Task details. Copy exactly the lines from the start of the material through the line with "gate = fence_gate(at(26.9, 17.45, turn=20))". Pictures stay out of the copy.

Record list.

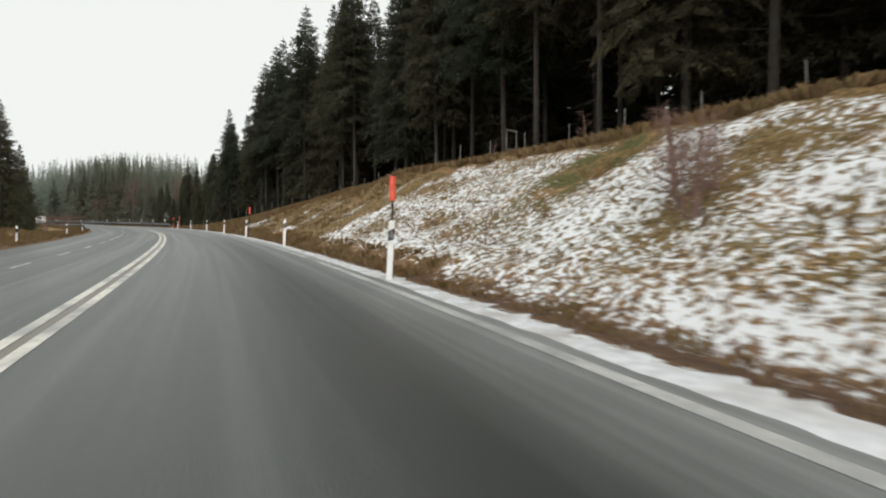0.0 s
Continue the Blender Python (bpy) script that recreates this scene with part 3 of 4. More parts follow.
deer_fence()


def fence_gate(m):
    """A narrow wooden frame in the fence, with two rails across it."""
    thing = tagged(new("fence_gate"), "narrow wooden frame of a fence crossing", "gate")
    for x in (-0.45, 0.45):
        part("upright", rod(bmesh.new(), (x * 1.1, 0, -0.3), (x * 0.9, 0, 1.85), 0.045, 0.04, 8), fence_wood, thing)
    for z in (0.75, 1.8):
        part("rail", box(bmesh.new(), -0.5, 0.5, -0.05, -0.01, z - 0.05, z + 0.05, 0.008), fence_wood, thing)
    part("brace", rod(bmesh.new(), (0.4, 0.04, 1.0), (0.95, 0.04, -0.1), 0.04, 0.035, 6), fence_wood, thing)
    thing.matrix_basis = m
    return thing


gate = fence_gate(at(26.9, 17.45, turn=20))


def strut(m, tilt, length):
    thing = tagged(new("fence_strut"), "two pale poles leaning on a fence post", "strut", "fence struts")
    for x in (-0.05, 0.07):
        part("pole", rod(bmesh.new(), (x, 0, -0.2), (x + math.sin(tilt) * length, 0.05, math.cos(tilt) * length), 0.019, 0.016, 8), fence_wood, thing)
    thing.matrix_basis = m
    return thing


one = strut(at(112.3, 13.7), -0.42, 1.75)
copy_thing(one, at(119.6, 13.1, turn=40))
copy_thing(one, at(104.0, 14.8, turn=60))


# ---- signs ----
def warning_sign(m):
    """Seen from behind: a framed triangle over a small framed plate, clamped to a tube."""
    thing = tagged(new("traffic_sign"), "grey back of a triangular traffic sign with an extra plate", "traffic sign")
    part("post", rod(bmesh.new(), (0, 0, -0.5), (0, 0, 3.05), 0.038, 0.038, 12), aluminium, thing)
    a, b, c = Vector((-0.48, -0.05, 2.42)), Vector((0.48, -0.05, 2.42)), Vector((0, -0.05, 3.08))
    bm = bmesh.new()
    f = bm.faces.new([bm.verts.new(p) for p in (a, b, c)])
    ext = bmesh.ops.extrude_face_region(bm, geom=[f])
    bmesh.ops.translate(bm, vec=(0, -0.004, 0), verts=[g for g in ext["geom"] if isinstance(g, bmesh.types.BMVert)])
    part("plate", bm, aluminium, thing, "triangular metal plate")
    for p, q in ((a, b), (b, c), (c, a)):
        part("rim", rod(bmesh.new(), p, q, 0.016, 0.016, 6), sign_edge, thing)
    part("apex", box(bmesh.new(), -0.06, 0.06, -0.075, -0.056, 3.0, 3.09, 0.008), red_paint, thing, "red corner of the sign face")
    part("extra_plate", box(bmesh.new(), -0.35, 0.35, -0.055, -0.051, 1.9, 2.32), aluminium, thing, "rectangular plate under the triangle")
    for x0, x1, z0, z1 in ((-0.36, 0.36, 2.30, 2.33), (-0.36, 0.36, 1.88, 1.91), (-0.36, -0.33, 1.91, 2.30), (0.33, 0.36, 1.91, 2.30)):
        part("rim", box(bmesh.new(), x0, x1, -0.07, -0.035, z0, z1), sign_edge, thing)
    for z in (2.62, 2.2, 1.98):
        part("clamp", box(bmesh.new(), -0.1, 0.1, -0.045, 0.045, z - 0.02, z + 0.02, 0.006), sign_edge, thing)
    thing.matrix_basis = m
    return thing


warning_sign(at(114.4, 5.75, 0.19, turn=-12)).scale = (0.885, 0.885, 0.885)


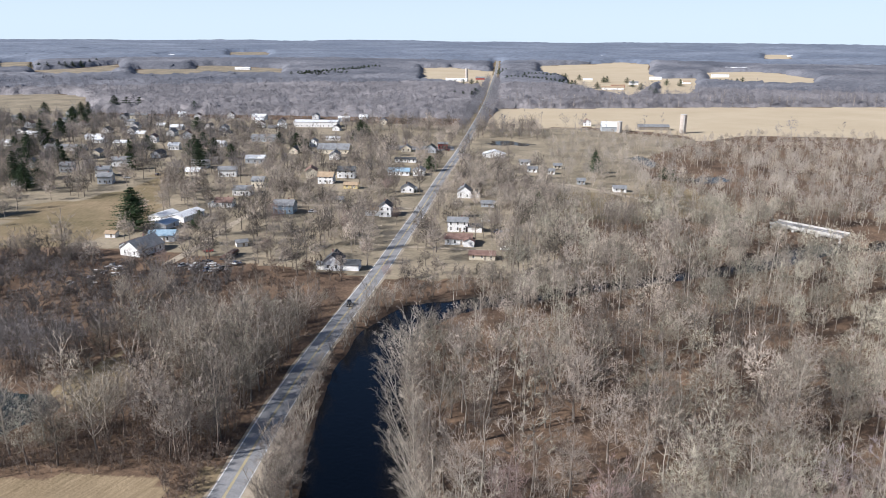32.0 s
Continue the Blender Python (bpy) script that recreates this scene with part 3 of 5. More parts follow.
def clear_of_sightlines(x, y):
    """False on strips from each house towards the camera at y 88, kept treeless."""
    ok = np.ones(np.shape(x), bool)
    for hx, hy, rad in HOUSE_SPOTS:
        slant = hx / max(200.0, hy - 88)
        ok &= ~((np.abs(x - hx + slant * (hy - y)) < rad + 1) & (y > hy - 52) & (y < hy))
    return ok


def town_trees(x, y):
    ok = (road_away(x, y) > 6) & clear_of_houses(x, y, 1.5) & ~in_any(x, y, HAY) & (water_edge(x, y) > 2) & (x > -0.70 * y + 20)
    ok &= ~((x > -60) & (x < 20) & (y < 380)) & ~((np.abs(x) < 32) & (y > 645) & (y < 805))
    grove = np.sin(x * 0.031 + 2.2 * np.sin(y * 0.013)) * np.sin(y * 0.027 + 1.1)
    return ok * np.where(clear_of_sightlines(x, y), 1.0, 0.08) * np.where(y < 470, 0.6, np.where(grove > -0.2, 0.97, 0.7))


def right_far(x, y):
    ok = (water_edge(x, y) > 1) & ~in_any(x, y, HAY) & (road_away(x, y) > 6.5) & (x < 0.54 * y + 14) & clear_of_houses(x, y, 1.5)
    ok &= ~((x > 136) & (x < 190) & (np.abs(y - (500 - (x - 120) * 1.0)) < 6))
    ok &= ~((np.abs(x) < 30) & (y > 645) & (y < 800)) & ~((x > 94) & (x < 124) & (y > 632) & (y < 720)) & ~((x > 122) & (x < 162) & (y > 588) & (y < 650))
    return ok * np.where(inside(x, y, LAWN[4]), 0.8, 0.92) * np.where(clear_of_sightlines(x, y), 1.0, 0.1) * np.where((x < 24) & (y < 720), 0.95, 1.0)


def far_trees(x, y):
    r = np.hypot(x, y)
    ok = ~in_any(x, y, HAY) & (road_away(x, y) > 8) & ((x < 0.54 * y + 20) & (x > -0.70 * y)) & clear_of_houses(x, y)
    return ok * 0.85

# ------------------------------------------------------------------ buildings
def pane_set(parent, w, d, eave, rows, per_side, per_end, framed):
    """Windows in the long walls and the end walls of a house."""
    spots = []
    for k in range(rows):
        z = 1.0 + 2.7 * k
        for i in range(per_side):
            x = -w / 2 + w * (i + 0.5) / per_side
            spots += [(x, -d / 2, z, 0), (x, d / 2, z, 180)]
        for i in range(per_end):
            y = -d / 2 + d * (i + 0.5) / per_end
            spots += [(-w / 2, y, z, 270), (w / 2, y, z, 90)]
    for x, y, z, a in spots:
        place = pose(x, y, z, 0, 0, a)
        if framed:
            win = shared("window", WINDOW_FRAME, parent, place)
            shared("pane", WINDOW_PANE, win)
        else:
            shared("window", WINDOW_PANE, parent, place, "dark glass window")


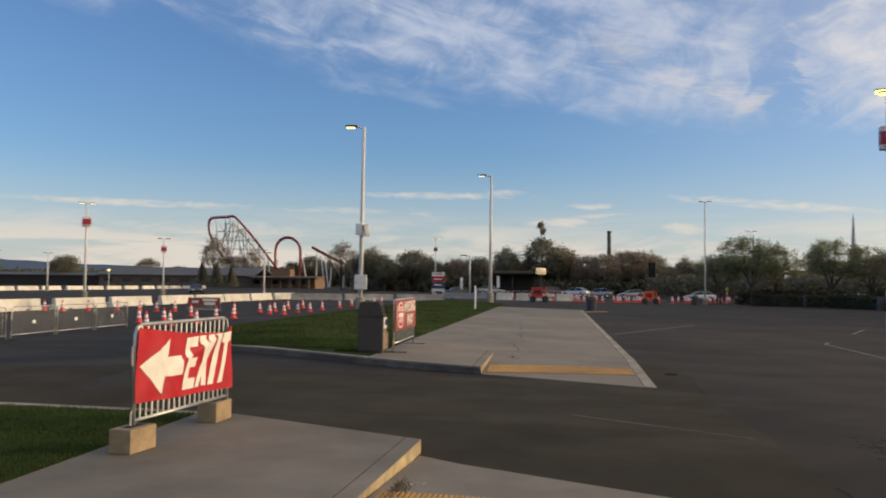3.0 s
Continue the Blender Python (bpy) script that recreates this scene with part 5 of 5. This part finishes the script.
def gabled(name, x0, x1, y, depth, z_eave, z_ridge, wall, roof, label, windows=0, face_yaw=0.0, columns=0):
    root = thing(name, label, "building", pose((x0 + x1) / 2, y, zg((x0 + x1) / 2, y), 0, 0, face_yaw), "", "")
    W = x1 - x0
    z0 = zg((x0 + x1) / 2, y)
    e, r = z_eave - z0, z_ridge - z0
    part("wall", box(bmesh.new(), (0, depth / 2, e / 2), (W, depth, e)), wall, root)
    bm = bmesh.new()
    o = 0.6
    prof = [(-o, e - 0.05), (depth / 2, r), (depth + o, e - 0.05), (depth + o, e + 0.2), (depth / 2, r + 0.28), (-o, e + 0.2)]
    a = [bm.verts.new((-W / 2 - o, py, pz)) for py, pz in prof]
    b = [bm.verts.new((W / 2 + o, py, pz)) for py, pz in prof]
    bm.faces.new(a)
    bm.faces.new(b[::-1])
    for i in range(6):
        bm.faces.new((a[i], b[i], b[(i + 1) % 6], a[(i + 1) % 6]))
    part("roof", bm, roof, root)
    part("fascia", box(bmesh.new(), (0, -o - 0.04, e + 0.06), (W + 1.2, 0.06, 0.26)), WALL_GREY if wall is WALL_GREY else WALL_BROWN, root)
    for i in range(windows):
        x = -W / 2 + W * (i + 0.5) / windows
        w = part("window", box(bmesh.new(), (x, -0.01, e * 0.55), (W / windows * 0.5, 0.08, e * 0.4)), GLASS, root)
        part("frame", box(bmesh.new(), (x, -0.03, e * 0.55 - e * 0.2), (W / windows * 0.55, 0.14, 0.12)), WALL_GREY, w)
    for i in range(columns):
        x = -W / 2 + W * (i + 0.5) / columns
        part("column", box(bmesh.new(), (x, -2.2, e / 2), (0.7, 0.7, e)), WALL_BROWN, root)
    return root


drop_tower()
wooden_coaster()
steel_coaster()
gabled("low_building", -138, -89, 225, 16, 3.2, 5.5, WALL_BROWN, ROOF_GREY, "long low brown building with a grey roof", 8)
gabled("low_building", -205, -138.5, 228, 12, 2.9, 3.7, WALL_DARK, ROOF_GREY, "long dark low shed with a flat roof", 0)
hall = gabled("entrance_hall", -88.4, -69, 222, 9, 2.9, 3.1, WALL_TAN, WALL_BROWN, "tan entrance hall with dark columns and a flat roof", 4, 0, 7)
part("roof_box", box(bmesh.new(), (-1.5, 4.5, 4.4), (5.6, 4.0, 2.4), 0.05), WALL_TAN, hall, "tan plant box on the roof")
part("canopy", box(bmesh.new(), (0, -1.6, 2.75), (21.5, 4.2, 0.3), 0.03), WALL_DARK, hall, "dark projecting canopy")
stack = thing("chimney_stack", "slim dark chimney stack above the trees", "chimney", pose(15.85, 250, 0))
part("shaft", rod(bmesh.new(), [(0, 0, 0), (0, 0, 18.5)], 0.72, 10, 0.6), STACK_GREEN, stack)
part("rim", lathe(bmesh.new(), [(0.66, 17.9), (0.72, 18.4), (0.66, 18.6)], 10), STACK_GREEN, stack)
sp = thing("spire", "pale slim spire beyond the trees", "tower", pose(121.8, 350, 0))
part("shaft", rod(bmesh.new(), [(0, 0, 0), (0, 0, 18), (0, 0, 31.5)], 1.7, 8, 0.3), SPIRE_GREY, sp)
part("finial", rod(bmesh.new(), [(0, 0, 31), (0, 0, 33)], 0.2, 6, 0.05), SUPPORT, sp)
sp2 = thing("spire", "slim dark lattice mast beyond the trees", "tower", pose(56, 240, 0))
part("shaft", rod(bmesh.new(), [(0, 0, 0), (0, 0, 17)], 0.6, 6, 0.1), DARK_STEEL, sp2)

can = thing("toll_canopy", "dark flat toll canopy with a red-brown edge", "canopy", pose(-7.7, 140, 0.1))
part("roof", box(bmesh.new(), (0, 3, 3.7), (9.0, 8, 0.55), 0.05), WALL_DARK, can)
part("fascia", box(bmesh.new(), (0, -1.06, 3.8), (9.1, 0.1, 0.3), 0.02), WALL_BROWN, can, "brown edge")
part("back_wall", box(bmesh.new(), (0, 6.5, 1.8), (8.6, 0.3, 3.6)), WALL_DARK, can)
for x in (-3.9, 0, 3.9):
    part("column", box(bmesh.new(), (x, 0, 1.75), (0.3, 0.3, 3.5), 0.02), WALL_DARK, can)
for x in (-3.0, 2.4):
    p = thing("narrow_panel", "narrow white upright panel beside the toll canopy", "sign", pose(-11.0 + x, 118, zg(-11.0 + x, 118)), "narrow panels")
    part("panel", box(bmesh.new(), (0, 0, 2.0), (0.4, 0.12, 1.7), 0.02), COLLAR, p)
    part("post", rod(bmesh.new(), [(0, 0.1, 0), (0, 0.1, 2.4)], 0.05, 6), DARK_STEEL, p)


def gable_hall():
    """Long building with a pale parapet and stepped roofs that closes the east side of the lot."""
    root = thing("gable_hall", "long beige building with a parapet and stepped dark green roofs", "building", pose(98.5, 124.9, -0.4, 0, 0, -119.1))
    part("wall", box(bmesh.new(), (30, 8.6, 3.1), (76, 14.6, 6.2)), HALL_WALL, root)
    part("parapet", box(bmesh.new(), (30, 7.9, 6.9), (77, 16.2, 1.5), 0.03), HALL_WALL, root, "pale beige parapet band")
    part("ledge", box(bmesh.new(), (30, -0.3, 6.08), (77.4, 0.5, 0.16), 0.02), WHITE_BOX, root)
    for s0, s1, rise, left, right in ((-9, 1.5, 9.4, 6.0, 0.4), (1.6, 18, 10.1, 3.0, 0.8), (18.1, 33, 10.1, 3.4, 0.8), (33.1, 54.4, 10.3, 3.8, 9.0), (54.5, 68, 9.3, 3.0, 4.0)):
        bm = bmesh.new()
        prof = [(s0, 7.66), (s1, 7.66), (s1 - right * 0.2, rise - 0.8), (s1 - right, rise), (s0 + left, rise), (s0 + left * 0.2, 8.4)]
        a = [bm.verts.new((px, 0.5 + (pz - 7.66) * 0.7, pz)) for px, pz in prof]
        b = [bm.verts.new((px, 15, pz)) for px, pz in prof]
        bm.faces.new(a)
        bm.faces.new(b[::-1])
        for k in range(6):
            bm.faces.new((a[k], b[k], b[(k + 1) % 6], a[(k + 1) % 6]))
        bmesh.ops.recalc_face_normals(bm, faces=bm.faces[:])
        roof = part("roof", bm, ROOF_GREEN, root, "dark green stepped roof")
        part("gutter", box(bmesh.new(), ((s0 + s1) / 2, 0.36, 7.72), (s1 - s0 - 0.2, 0.14, 0.12), 0.01), DARK_STEEL, roof)
    for i in range(19):
        x = -5.5 + 3.8 * i
        w = part("window", box(bmesh.new(), (x, 1.28, 4.3), (2.4, 0.1, 1.7)), GLASS, root)
        part("sill", box(bmesh.new(), (x, 1.2, 3.4), (2.6, 0.2, 0.12)), WHITE_BOX, w)
        part("mullion", box(bmesh.new(), (x, 1.22, 4.3), (0.08, 0.06, 1.7)), WHITE_BOX, w)
    for x in (-7, 3, 12.2, 22.5, 33, 43.5, 54, 64):
        part("column", box(bmesh.new(), (x, 0.1, 3.0), (0.7, 0.7, 6.0), 0.03), WALL_GREY, root, "pale column")
    shed = thing("flat_shelter", "low dark shelter with a pale roof edge", "shelter", pose(64.8, 84, -0.4, 0, 0, -20))
    part("roof", box(bmesh.new(), (0, 1.5, 2.35), (11, 4, 0.18), 0.02), WALL_GREY, shed, "pale flat roof")
    part("soffit", box(bmesh.new(), (0, 1.5, 2.0), (10.6, 3.6, 0.5), 0.02), WALL_DARK, shed)
    for x in (-5, -2.5, 0, 2.5, 5):
        part("post", box(bmesh.new(), (x, 0.2, 0.9), (0.16, 0.16, 1.8), 0.01), WALL_GREY, shed)


gable_hall()


def hills():
    v, f = [], []
    xs = [-3200 + 40 * i for i in range(100)]
    for x in xs:
        h = 28 + 40 * (0.5 + 0.5 * noise.noise(Vector((x * 0.0022, 3.1, 0)))) + 8 * noise.noise(Vector((x * 0.01, 7, 0)))
        h *= min(1, max(0, (-600 - x) / 500))
        v += [(x, 1900, -20), (x, 1900, h), (x, 2300, -20)]
    for i in range(len(xs) - 1):
        a = 3 * i
        f += [(a, a + 3, a + 4, a + 1), (a + 1, a + 4, a + 5, a + 2)]
    tagged(py_mesh("backdrop_hills", v, f, HILL, smooth=True), "low blue hazy hills on the horizon", "hills", kind="structure")


hills()


for x, h, sd in ((-95.4, 6.9, 1), (-91.4, 6.8, 2), (-87.1, 5.9, 3)):
    conifer(x, 205, h, sd)


# ---------- small things ----------
def pale_fence():
    root = thing("rail_fence", "pale low rail fence behind the hedge trees", "fence", pose(30, 113, -0.4, 0, 0, -12))
    for z in (0.9, 1.45):
        part("rail", box(bmesh.new(), (10, 0, z), (22, 0.08, 0.14), 0.01), WHITE_BOX, root)
    for i in range(10):
        part("post", box(bmesh.new(), (-1 + 2.44 * i, 0.06, 0.8), (0.12, 0.1, 1.6), 0.01), WHITE_BOX, root)


pale_fence()


def litter():
    rd = random.Random(17)
    tan = mat("dry_leaf", (0.34, 0.26, 0.15), 0.8, 0.2, 9, 40, 0.1, obj=0.25)
    me = None
    for x, y in ((-2.35, 5.95), (-2.9, 5.0), (-2.55, 6.4), (-1.35, 9.2), (-1.25, 9.28), (0.4, 5.7), (1.0, 5.2), (-3.0, 21.5), (-2.6, 21.2), (0.8, 7.6)):
        z = near_ramp(x, y) if (x > -1.5 and y < 15) else (0.15 if y < 15 else raised(x, y))
        if me is None:
            bm = bmesh.new()
            ring = [(-0.05, 0, 0.004), (-0.02, 0.018, 0.012), (0.02, 0.016, 0.010), (0.055, 0, 0.005), (0.02, -0.017, 0.012), (-0.02, -0.02, 0.011)]
            vs = [bm.verts.new(p) for p in ring]
            bm.faces.new(vs)
            ob = link_mesh("dry_leaf", bm, tan)
            me = ob.data
        else:
            ob = new("dry_leaf", me)
        ob.matrix_basis = pose(x, y, z + 0.012, 0, 0, rd.uniform(0, 360))
        tagged(ob, "small dry tan leaf lying on the concrete", "leaf", "dry leaves on the walkway")
    v, f = [], []
    for i in range(160):
        x, y = -1.49 + abs(rd.gauss(0, 0.06)), 9.05 + rd.gauss(0, 0.16)
        z = near_ramp(x, y)
        a, h = rd.random() * 6.283, rd.uniform(0.02, 0.06)
        k = len(v)
        v += [(x - 0.006, y, z), (x + 0.006, y, z), (x + math.cos(a) * h * 0.7, y + math.sin(a) * h * 0.7, z + h)]
        f.append((k, k + 1, k + 2))
    tagged(py_mesh("weeds", v, f, LEAF["olive"]), "small clump of weeds at the kerb joint", "weeds", kind="stuff")


litter()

Output of the task.
0.0 s
Continue the Blender Python (bpy) script that recreates this scene with part 3 of 4. More parts follow.
deer_fence()


def fence_gate(m):
    """A narrow wooden frame in the fence, with two rails across it."""
    thing = tagged(new("fence_gate"), "narrow wooden frame of a fence crossing", "gate")
    for x in (-0.45, 0.45):
        part("upright", rod(bmesh.new(), (x * 1.1, 0, -0.3), (x * 0.9, 0, 1.85), 0.045, 0.04, 8), fence_wood, thing)
    for z in (0.75, 1.8):
        part("rail", box(bmesh.new(), -0.5, 0.5, -0.05, -0.01, z - 0.05, z + 0.05, 0.008), fence_wood, thing)
    part("brace", rod(bmesh.new(), (0.4, 0.04, 1.0), (0.95, 0.04, -0.1), 0.04, 0.035, 6), fence_wood, thing)
    thing.matrix_basis = m
    return thing


gate = fence_gate(at(26.9, 17.45, turn=20))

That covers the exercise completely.